A last assault on gays
At least I hope it will prove to have been the last.
On 24 May 1988, the Thatcher government secured the enactment of amendments to legislation concerning local government that among other things introduced a new Section 28. Among its provisions were that a local authority ‘shall not intentionally promote homosexuality or publish material with the intention of promoting homosexuality' or 'promote the teaching in any maintained school of the acceptability of homosexuality as a pretended family relationship’.
As it happens no prosecutions were ever brought under this provision. However, its mere presence led to many local authority employees and in particular teachers being careful what they said or taught, or the texts they proposed to students, in case they might be seen to be encouraging homosexuality.
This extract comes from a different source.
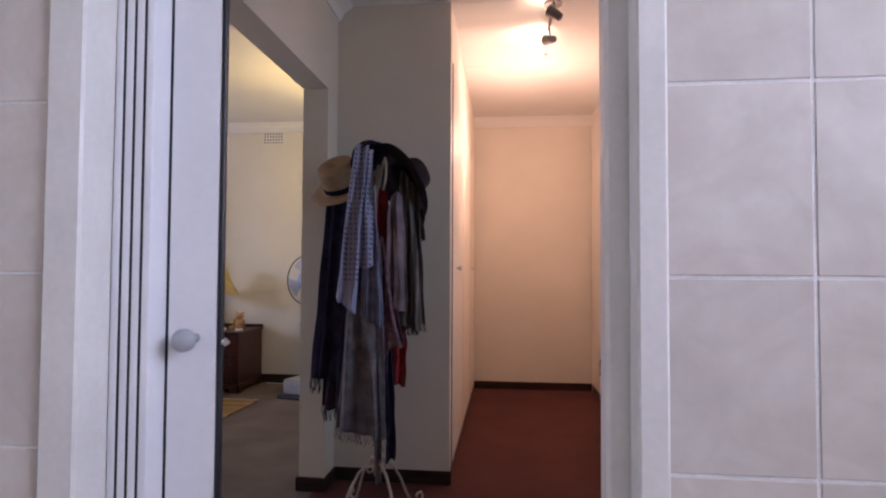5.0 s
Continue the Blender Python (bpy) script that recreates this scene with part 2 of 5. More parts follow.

It contributed to dividing society (but then there is no such thing as society) and breeding a general sense of oppression of freedom. The section was repealed in 2001 in Scotland and in 2003 in the rest of the UK: it took a Labour government to get rid of it, though it took even that government more than long enough...
Michael Howard, then leader of the Conservative Party, told the gay magazine Attitude during the 2005 general election, that Section 28 ‘was brought in to deal with what was seen to be a specific problem at the time. The problem was the kind of literature that was being used in some schools and distributed to very young children that was seen to promote homosexuality. .... I thought, rightly or wrongly, that there was a problem in those days. That problem simply doesn’t exist now. Nobody’s fussed about those issues any more. It’s not a problem, so the law shouldn’t be hanging around on the statute book.’
It's great that on Mandela and on Section 28 the Tories' second thoughts were better than their first. But why did we have to put up with their first thoughts at all?